• [Request] Quote all of the data that follows exactly as written, skipping the images.
**** Data segment
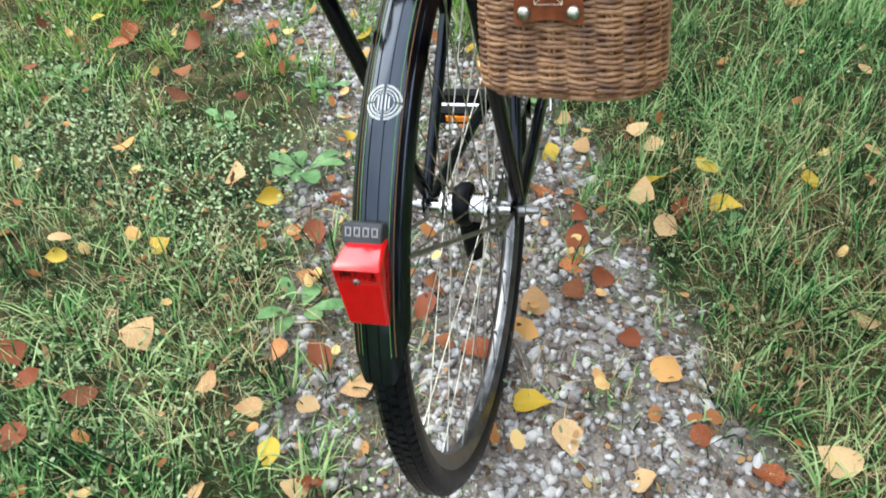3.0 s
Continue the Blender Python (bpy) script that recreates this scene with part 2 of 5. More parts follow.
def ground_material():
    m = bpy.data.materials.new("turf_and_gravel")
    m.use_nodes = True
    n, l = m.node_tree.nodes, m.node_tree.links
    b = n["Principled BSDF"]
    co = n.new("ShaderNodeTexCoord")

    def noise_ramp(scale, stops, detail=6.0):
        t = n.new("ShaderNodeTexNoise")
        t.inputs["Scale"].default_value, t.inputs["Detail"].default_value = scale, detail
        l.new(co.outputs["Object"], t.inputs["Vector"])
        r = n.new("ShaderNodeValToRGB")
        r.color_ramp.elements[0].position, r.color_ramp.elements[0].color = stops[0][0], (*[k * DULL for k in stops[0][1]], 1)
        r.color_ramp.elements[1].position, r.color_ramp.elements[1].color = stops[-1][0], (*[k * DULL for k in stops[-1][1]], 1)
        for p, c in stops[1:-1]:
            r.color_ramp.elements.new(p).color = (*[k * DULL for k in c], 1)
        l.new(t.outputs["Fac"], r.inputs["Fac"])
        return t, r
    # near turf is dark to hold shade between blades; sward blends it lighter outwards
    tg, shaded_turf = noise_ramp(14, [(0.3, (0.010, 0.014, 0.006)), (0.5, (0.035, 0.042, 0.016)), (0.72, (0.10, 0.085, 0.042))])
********
• [Response]
3.0 s
Continue the Blender Python (bpy) script that recreates this scene with part 2 of 5. More parts follow.
def ground_material():
    m = bpy.data.materials.new("turf_and_gravel")
    m.use_nodes = True
    n, l = m.node_tree.nodes, m.node_tree.links
    b = n["Principled BSDF"]
    co = n.new("ShaderNodeTexCoord")

    def noise_ramp(scale, stops, detail=6.0):
        t = n.new("ShaderNodeTexNoise")
        t.inputs["Scale"].default_value, t.inputs["Detail"].default_value = scale, detail
        l.new(co.outputs["Object"], t.inputs["Vector"])
        r = n.new("ShaderNodeValToRGB")
        r.color_ramp.elements[0].position, r.color_ramp.elements[0].color = stops[0][0], (*[k * DULL for k in stops[0][1]], 1)
        r.color_ramp.elements[1].position, r.color_ramp.elements[1].color = stops[-1][0], (*[k * DULL for k in stops[-1][1]], 1)
        for p, c in stops[1:-1]:
            r.color_ramp.elements.new(p).color = (*[k * DULL for k in c], 1)
        l.new(t.outputs["Fac"], r.inputs["Fac"])
        return t, r
    # near turf is dark to hold shade between blades; sward blends it lighter outwards
    tg, shaded_turf = noise_ramp(14, [(0.3, (0.010, 0.014, 0.006)), (0.5, (0.035, 0.042, 0.016)), (0.72, (0.10, 0.085, 0.042))])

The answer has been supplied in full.